• Task to carry out: Transcribe everything in the data word for word. Pictures are left out.

• Data lines:
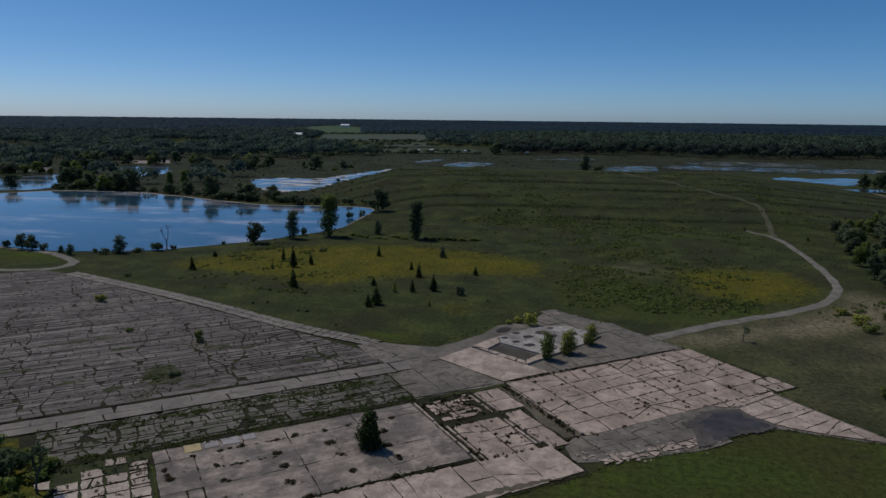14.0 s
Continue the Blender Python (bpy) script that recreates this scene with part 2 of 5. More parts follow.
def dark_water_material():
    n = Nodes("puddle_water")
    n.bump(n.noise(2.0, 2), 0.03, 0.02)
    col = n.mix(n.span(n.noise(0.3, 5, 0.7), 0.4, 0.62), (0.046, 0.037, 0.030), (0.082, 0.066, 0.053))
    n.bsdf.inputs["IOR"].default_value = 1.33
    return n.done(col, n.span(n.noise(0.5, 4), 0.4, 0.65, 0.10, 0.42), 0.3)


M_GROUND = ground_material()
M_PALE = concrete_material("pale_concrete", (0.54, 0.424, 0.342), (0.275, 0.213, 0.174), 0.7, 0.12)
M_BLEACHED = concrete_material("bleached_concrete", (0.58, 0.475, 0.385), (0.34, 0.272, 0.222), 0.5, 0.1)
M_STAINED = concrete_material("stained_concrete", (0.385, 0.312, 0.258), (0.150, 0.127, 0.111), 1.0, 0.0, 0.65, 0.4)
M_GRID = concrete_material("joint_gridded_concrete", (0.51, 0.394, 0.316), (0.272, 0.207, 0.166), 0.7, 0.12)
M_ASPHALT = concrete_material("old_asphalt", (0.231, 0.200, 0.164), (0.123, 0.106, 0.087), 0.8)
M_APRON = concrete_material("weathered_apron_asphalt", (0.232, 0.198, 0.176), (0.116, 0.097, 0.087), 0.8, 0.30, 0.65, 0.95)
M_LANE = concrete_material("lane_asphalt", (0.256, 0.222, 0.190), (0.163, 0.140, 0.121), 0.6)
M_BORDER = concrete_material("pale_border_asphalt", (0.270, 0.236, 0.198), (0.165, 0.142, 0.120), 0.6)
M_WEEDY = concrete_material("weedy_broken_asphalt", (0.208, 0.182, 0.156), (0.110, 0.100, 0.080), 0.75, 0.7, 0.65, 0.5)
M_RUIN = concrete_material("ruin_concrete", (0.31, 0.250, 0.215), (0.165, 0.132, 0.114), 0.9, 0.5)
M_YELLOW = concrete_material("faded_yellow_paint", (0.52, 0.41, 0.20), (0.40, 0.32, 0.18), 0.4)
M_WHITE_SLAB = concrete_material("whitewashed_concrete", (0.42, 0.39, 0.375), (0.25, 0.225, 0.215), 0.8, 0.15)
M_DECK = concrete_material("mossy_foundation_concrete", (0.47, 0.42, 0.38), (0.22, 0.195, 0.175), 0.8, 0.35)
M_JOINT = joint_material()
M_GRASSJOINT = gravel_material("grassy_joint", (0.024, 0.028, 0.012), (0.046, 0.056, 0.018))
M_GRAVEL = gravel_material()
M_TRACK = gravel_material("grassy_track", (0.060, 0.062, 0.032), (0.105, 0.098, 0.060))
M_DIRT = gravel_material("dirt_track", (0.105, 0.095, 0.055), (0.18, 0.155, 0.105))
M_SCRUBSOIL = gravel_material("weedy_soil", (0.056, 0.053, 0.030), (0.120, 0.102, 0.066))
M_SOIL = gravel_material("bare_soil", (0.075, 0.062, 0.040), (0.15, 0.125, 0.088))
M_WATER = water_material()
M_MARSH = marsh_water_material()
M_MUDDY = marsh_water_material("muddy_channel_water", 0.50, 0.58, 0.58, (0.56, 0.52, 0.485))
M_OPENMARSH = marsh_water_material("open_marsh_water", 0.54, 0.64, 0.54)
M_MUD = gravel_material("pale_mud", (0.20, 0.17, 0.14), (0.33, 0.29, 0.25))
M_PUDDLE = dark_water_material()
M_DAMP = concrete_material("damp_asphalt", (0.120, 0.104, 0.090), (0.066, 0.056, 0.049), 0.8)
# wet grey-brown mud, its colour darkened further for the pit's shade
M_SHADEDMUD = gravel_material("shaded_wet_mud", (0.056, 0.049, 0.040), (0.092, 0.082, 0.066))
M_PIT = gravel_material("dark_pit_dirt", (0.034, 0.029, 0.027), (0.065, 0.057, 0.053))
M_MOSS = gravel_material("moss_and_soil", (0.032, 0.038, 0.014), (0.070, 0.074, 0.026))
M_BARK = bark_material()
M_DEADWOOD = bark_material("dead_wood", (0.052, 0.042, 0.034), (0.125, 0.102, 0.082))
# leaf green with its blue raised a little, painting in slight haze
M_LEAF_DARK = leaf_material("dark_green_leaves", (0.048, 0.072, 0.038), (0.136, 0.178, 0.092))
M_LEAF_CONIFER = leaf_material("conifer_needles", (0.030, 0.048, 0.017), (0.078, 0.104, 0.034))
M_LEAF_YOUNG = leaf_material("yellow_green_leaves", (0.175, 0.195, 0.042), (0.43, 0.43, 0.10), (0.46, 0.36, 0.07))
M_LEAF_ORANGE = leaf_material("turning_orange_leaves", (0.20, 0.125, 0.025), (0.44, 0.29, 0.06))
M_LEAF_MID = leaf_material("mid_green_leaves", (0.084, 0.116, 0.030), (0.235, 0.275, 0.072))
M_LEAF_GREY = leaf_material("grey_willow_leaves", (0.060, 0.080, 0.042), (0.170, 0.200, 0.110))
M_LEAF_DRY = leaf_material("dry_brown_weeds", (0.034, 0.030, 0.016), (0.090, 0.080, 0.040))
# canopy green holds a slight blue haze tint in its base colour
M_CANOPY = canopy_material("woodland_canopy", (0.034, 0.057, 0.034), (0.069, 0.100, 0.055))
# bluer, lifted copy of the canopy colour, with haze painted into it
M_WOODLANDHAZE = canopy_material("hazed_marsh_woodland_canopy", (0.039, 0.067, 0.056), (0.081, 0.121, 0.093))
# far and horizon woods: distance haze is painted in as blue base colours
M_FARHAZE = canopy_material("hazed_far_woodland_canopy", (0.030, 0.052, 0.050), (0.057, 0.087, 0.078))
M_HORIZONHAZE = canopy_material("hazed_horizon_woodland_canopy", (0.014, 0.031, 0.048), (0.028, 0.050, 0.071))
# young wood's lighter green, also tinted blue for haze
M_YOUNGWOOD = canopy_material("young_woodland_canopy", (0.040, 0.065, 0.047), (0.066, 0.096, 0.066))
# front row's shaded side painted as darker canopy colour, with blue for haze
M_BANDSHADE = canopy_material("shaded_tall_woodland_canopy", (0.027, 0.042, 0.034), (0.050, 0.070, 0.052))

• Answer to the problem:
14.0 s
Continue the Blender Python (bpy) script that recreates this scene with part 2 of 5. More parts follow.
def dark_water_material():
    n = Nodes("puddle_water")
    n.bump(n.noise(2.0, 2), 0.03, 0.02)
    col = n.mix(n.span(n.noise(0.3, 5, 0.7), 0.4, 0.62), (0.046, 0.037, 0.030), (0.082, 0.066, 0.053))
    n.bsdf.inputs["IOR"].default_value = 1.33
    return n.done(col, n.span(n.noise(0.5, 4), 0.4, 0.65, 0.10, 0.42), 0.3)


M_GROUND = ground_material()
M_PALE = concrete_material("pale_concrete", (0.54, 0.424, 0.342), (0.275, 0.213, 0.174), 0.7, 0.12)
M_BLEACHED = concrete_material("bleached_concrete", (0.58, 0.475, 0.385), (0.34, 0.272, 0.222), 0.5, 0.1)
M_STAINED = concrete_material("stained_concrete", (0.385, 0.312, 0.258), (0.150, 0.127, 0.111), 1.0, 0.0, 0.65, 0.4)
M_GRID = concrete_material("joint_gridded_concrete", (0.51, 0.394, 0.316), (0.272, 0.207, 0.166), 0.7, 0.12)
M_ASPHALT = concrete_material("old_asphalt", (0.231, 0.200, 0.164), (0.123, 0.106, 0.087), 0.8)
M_APRON = concrete_material("weathered_apron_asphalt", (0.232, 0.198, 0.176), (0.116, 0.097, 0.087), 0.8, 0.30, 0.65, 0.95)
M_LANE = concrete_material("lane_asphalt", (0.256, 0.222, 0.190), (0.163, 0.140, 0.121), 0.6)
M_BORDER = concrete_material("pale_border_asphalt", (0.270, 0.236, 0.198), (0.165, 0.142, 0.120), 0.6)
M_WEEDY = concrete_material("weedy_broken_asphalt", (0.208, 0.182, 0.156), (0.110, 0.100, 0.080), 0.75, 0.7, 0.65, 0.5)
M_RUIN = concrete_material("ruin_concrete", (0.31, 0.250, 0.215), (0.165, 0.132, 0.114), 0.9, 0.5)
M_YELLOW = concrete_material("faded_yellow_paint", (0.52, 0.41, 0.20), (0.40, 0.32, 0.18), 0.4)
M_WHITE_SLAB = concrete_material("whitewashed_concrete", (0.42, 0.39, 0.375), (0.25, 0.225, 0.215), 0.8, 0.15)
M_DECK = concrete_material("mossy_foundation_concrete", (0.47, 0.42, 0.38), (0.22, 0.195, 0.175), 0.8, 0.35)
M_JOINT = joint_material()
M_GRASSJOINT = gravel_material("grassy_joint", (0.024, 0.028, 0.012), (0.046, 0.056, 0.018))
M_GRAVEL = gravel_material()
M_TRACK = gravel_material("grassy_track", (0.060, 0.062, 0.032), (0.105, 0.098, 0.060))
M_DIRT = gravel_material("dirt_track", (0.105, 0.095, 0.055), (0.18, 0.155, 0.105))
M_SCRUBSOIL = gravel_material("weedy_soil", (0.056, 0.053, 0.030), (0.120, 0.102, 0.066))
M_SOIL = gravel_material("bare_soil", (0.075, 0.062, 0.040), (0.15, 0.125, 0.088))
M_WATER = water_material()
M_MARSH = marsh_water_material()
M_MUDDY = marsh_water_material("muddy_channel_water", 0.50, 0.58, 0.58, (0.56, 0.52, 0.485))
M_OPENMARSH = marsh_water_material("open_marsh_water", 0.54, 0.64, 0.54)
M_MUD = gravel_material("pale_mud", (0.20, 0.17, 0.14), (0.33, 0.29, 0.25))
M_PUDDLE = dark_water_material()
M_DAMP = concrete_material("damp_asphalt", (0.120, 0.104, 0.090), (0.066, 0.056, 0.049), 0.8)
# wet grey-brown mud, its colour darkened further for the pit's shade
M_SHADEDMUD = gravel_material("shaded_wet_mud", (0.056, 0.049, 0.040), (0.092, 0.082, 0.066))
M_PIT = gravel_material("dark_pit_dirt", (0.034, 0.029, 0.027), (0.065, 0.057, 0.053))
M_MOSS = gravel_material("moss_and_soil", (0.032, 0.038, 0.014), (0.070, 0.074, 0.026))
M_BARK = bark_material()
M_DEADWOOD = bark_material("dead_wood", (0.052, 0.042, 0.034), (0.125, 0.102, 0.082))
# leaf green with its blue raised a little, painting in slight haze
M_LEAF_DARK = leaf_material("dark_green_leaves", (0.048, 0.072, 0.038), (0.136, 0.178, 0.092))
M_LEAF_CONIFER = leaf_material("conifer_needles", (0.030, 0.048, 0.017), (0.078, 0.104, 0.034))
M_LEAF_YOUNG = leaf_material("yellow_green_leaves", (0.175, 0.195, 0.042), (0.43, 0.43, 0.10), (0.46, 0.36, 0.07))
M_LEAF_ORANGE = leaf_material("turning_orange_leaves", (0.20, 0.125, 0.025), (0.44, 0.29, 0.06))
M_LEAF_MID = leaf_material("mid_green_leaves", (0.084, 0.116, 0.030), (0.235, 0.275, 0.072))
M_LEAF_GREY = leaf_material("grey_willow_leaves", (0.060, 0.080, 0.042), (0.170, 0.200, 0.110))
M_LEAF_DRY = leaf_material("dry_brown_weeds", (0.034, 0.030, 0.016), (0.090, 0.080, 0.040))
# canopy green holds a slight blue haze tint in its base colour
M_CANOPY = canopy_material("woodland_canopy", (0.034, 0.057, 0.034), (0.069, 0.100, 0.055))
# bluer, lifted copy of the canopy colour, with haze painted into it
M_WOODLANDHAZE = canopy_material("hazed_marsh_woodland_canopy", (0.039, 0.067, 0.056), (0.081, 0.121, 0.093))
# far and horizon woods: distance haze is painted in as blue base colours
M_FARHAZE = canopy_material("hazed_far_woodland_canopy", (0.030, 0.052, 0.050), (0.057, 0.087, 0.078))
M_HORIZONHAZE = canopy_material("hazed_horizon_woodland_canopy", (0.014, 0.031, 0.048), (0.028, 0.050, 0.071))
# young wood's lighter green, also tinted blue for haze
M_YOUNGWOOD = canopy_material("young_woodland_canopy", (0.040, 0.065, 0.047), (0.066, 0.096, 0.066))
# front row's shaded side painted as darker canopy colour, with blue for haze
M_BANDSHADE = canopy_material("shaded_tall_woodland_canopy", (0.027, 0.042, 0.034), (0.050, 0.070, 0.052))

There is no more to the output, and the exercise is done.